◆ GIVEN TASK: Set down the lines from the one containing "for curve in" to the one containing "scene.view_settings.use_white_balance |= len(values)", both lines included, exactly as they stand and with no other lines.

- - - -

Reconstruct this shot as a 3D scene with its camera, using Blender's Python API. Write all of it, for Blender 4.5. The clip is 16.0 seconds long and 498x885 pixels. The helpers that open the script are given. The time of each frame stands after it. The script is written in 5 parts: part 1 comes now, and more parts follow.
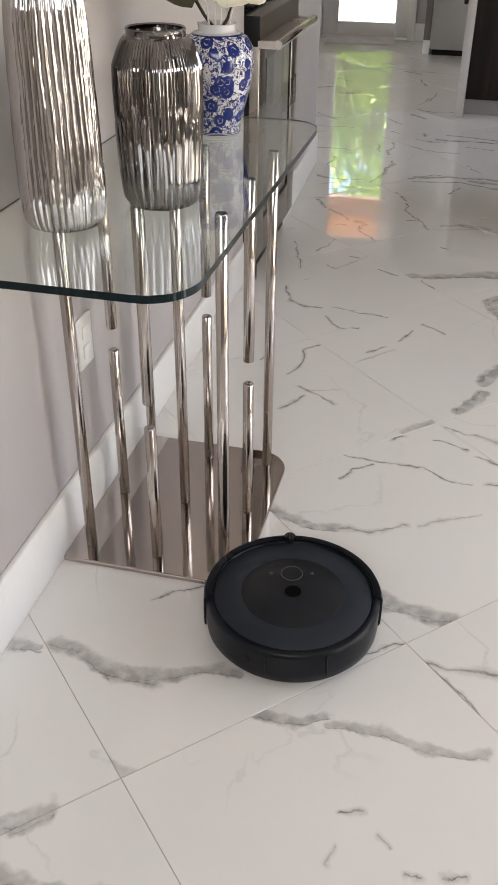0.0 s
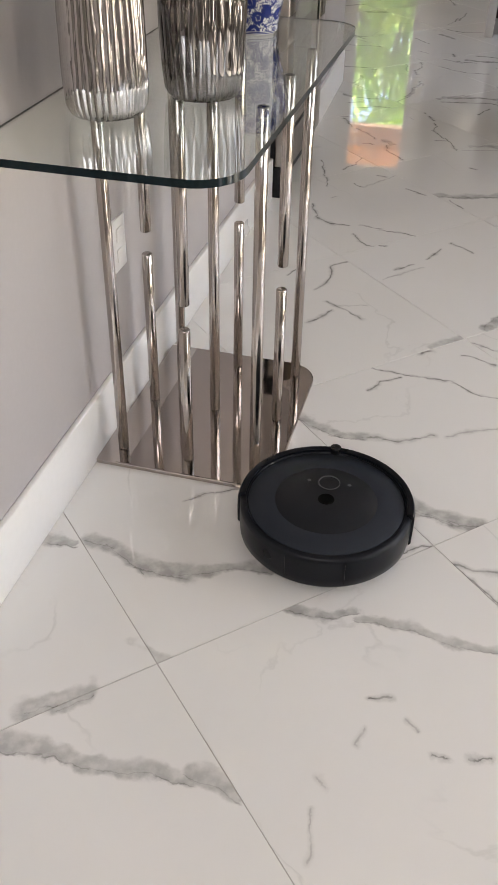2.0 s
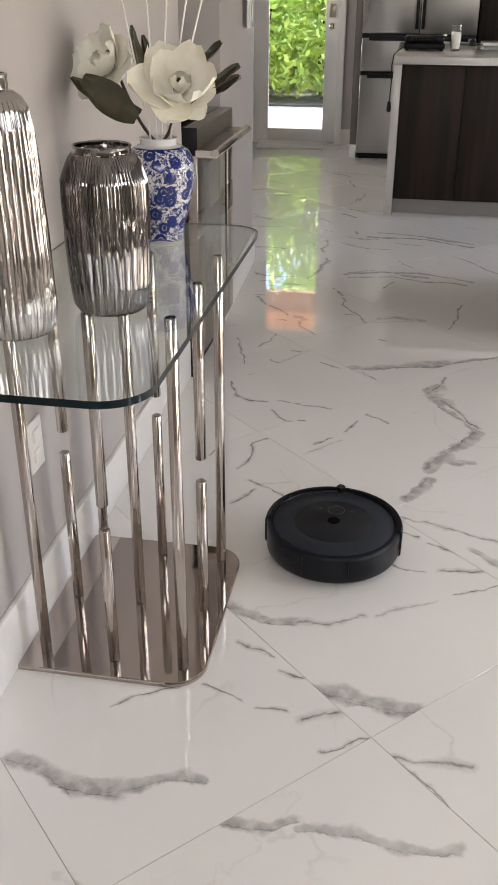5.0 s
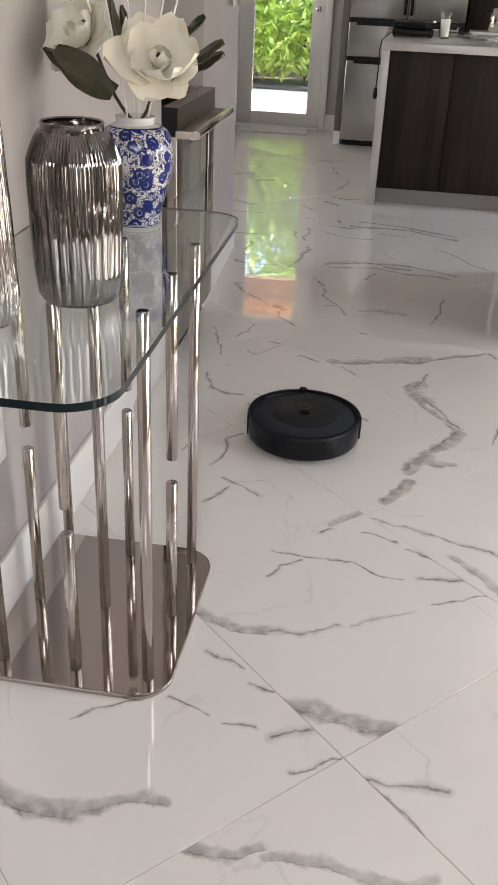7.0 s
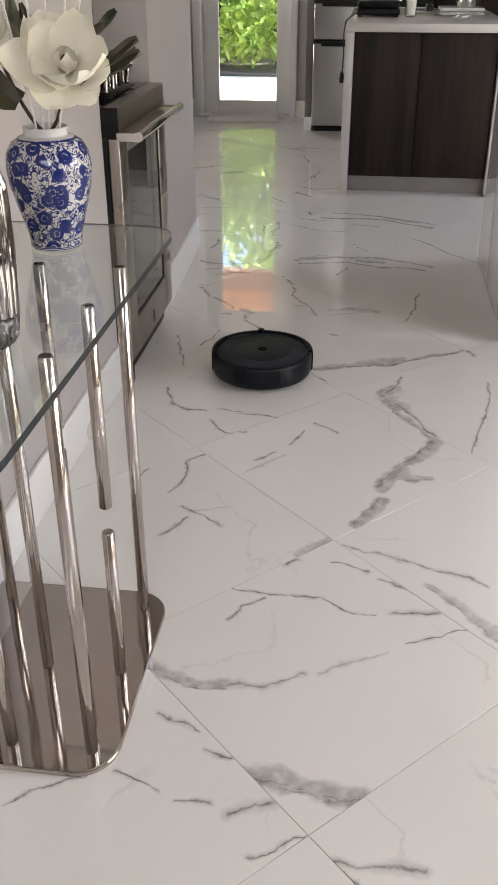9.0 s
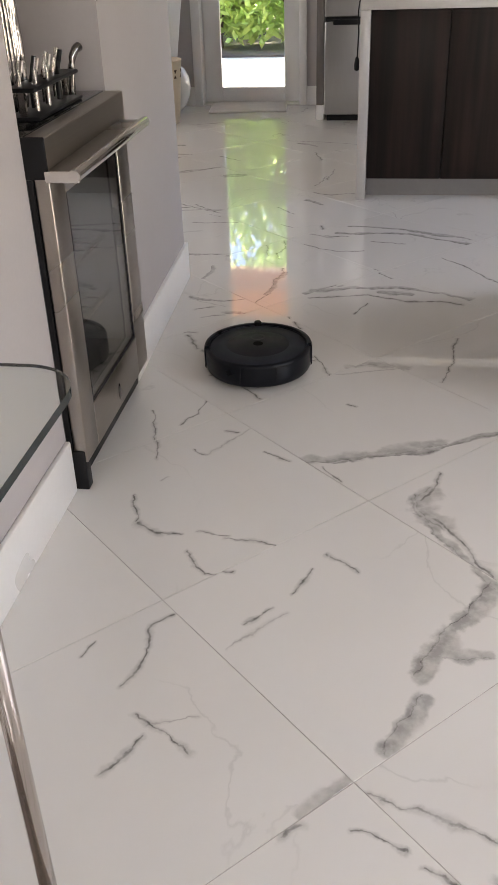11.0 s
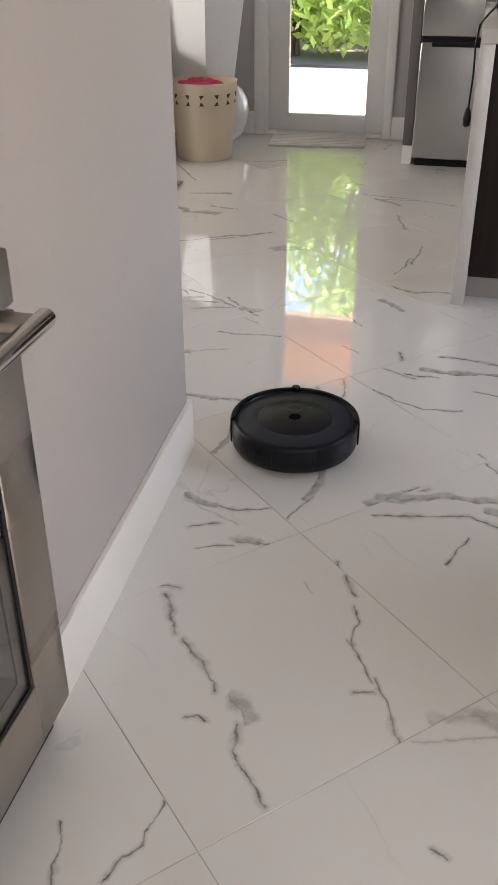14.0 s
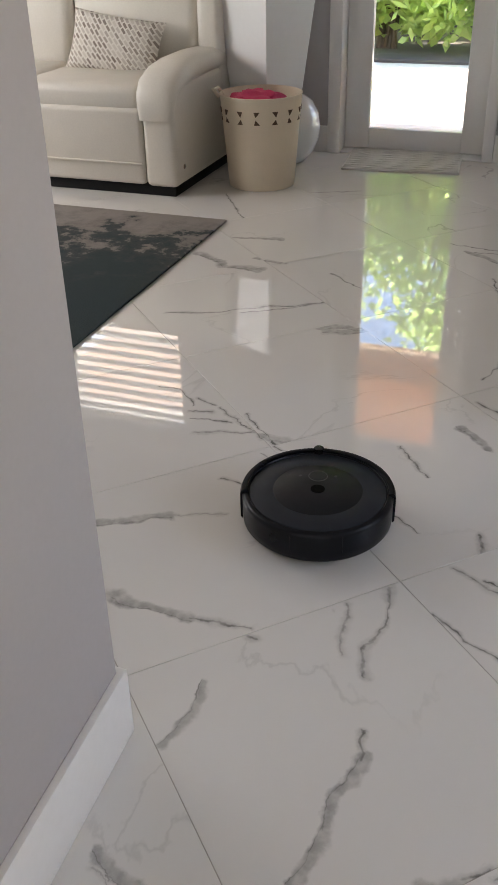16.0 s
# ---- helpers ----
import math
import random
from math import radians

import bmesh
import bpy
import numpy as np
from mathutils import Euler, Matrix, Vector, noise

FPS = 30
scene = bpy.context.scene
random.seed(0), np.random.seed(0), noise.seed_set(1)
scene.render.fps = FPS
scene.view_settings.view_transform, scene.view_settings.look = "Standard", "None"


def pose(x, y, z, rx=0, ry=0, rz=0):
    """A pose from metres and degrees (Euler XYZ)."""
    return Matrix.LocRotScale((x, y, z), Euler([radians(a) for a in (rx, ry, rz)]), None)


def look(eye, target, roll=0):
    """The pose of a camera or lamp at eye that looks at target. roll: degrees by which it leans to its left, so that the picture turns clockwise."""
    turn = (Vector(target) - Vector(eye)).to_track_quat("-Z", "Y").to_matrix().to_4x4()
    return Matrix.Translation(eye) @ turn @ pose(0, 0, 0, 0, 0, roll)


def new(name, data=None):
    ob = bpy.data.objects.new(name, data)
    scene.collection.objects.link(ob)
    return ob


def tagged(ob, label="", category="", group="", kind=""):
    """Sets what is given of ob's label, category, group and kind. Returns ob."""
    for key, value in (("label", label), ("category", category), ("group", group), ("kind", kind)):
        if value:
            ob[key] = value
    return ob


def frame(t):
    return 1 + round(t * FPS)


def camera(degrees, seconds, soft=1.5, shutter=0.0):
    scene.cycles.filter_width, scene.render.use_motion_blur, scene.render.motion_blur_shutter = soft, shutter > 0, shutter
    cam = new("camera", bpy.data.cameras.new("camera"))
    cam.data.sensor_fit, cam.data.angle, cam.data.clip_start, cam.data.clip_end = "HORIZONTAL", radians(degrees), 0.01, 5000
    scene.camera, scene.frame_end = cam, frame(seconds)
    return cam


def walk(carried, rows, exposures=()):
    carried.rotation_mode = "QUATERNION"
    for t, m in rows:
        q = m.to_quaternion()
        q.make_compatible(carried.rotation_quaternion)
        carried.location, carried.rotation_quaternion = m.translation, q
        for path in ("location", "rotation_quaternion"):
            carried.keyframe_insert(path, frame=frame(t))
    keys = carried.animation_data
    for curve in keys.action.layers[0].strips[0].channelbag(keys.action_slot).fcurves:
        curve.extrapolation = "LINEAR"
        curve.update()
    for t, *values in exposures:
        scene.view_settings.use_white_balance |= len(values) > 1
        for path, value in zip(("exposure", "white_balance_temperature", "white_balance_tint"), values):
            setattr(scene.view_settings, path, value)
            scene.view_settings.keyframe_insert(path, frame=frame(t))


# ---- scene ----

- - - -

◆ THE RESULT:
    for curve in keys.action.layers[0].strips[0].channelbag(keys.action_slot).fcurves:
        curve.extrapolation = "LINEAR"
        curve.update()
    for t, *values in exposures:
        scene.view_settings.use_white_balance |= len(values) > 1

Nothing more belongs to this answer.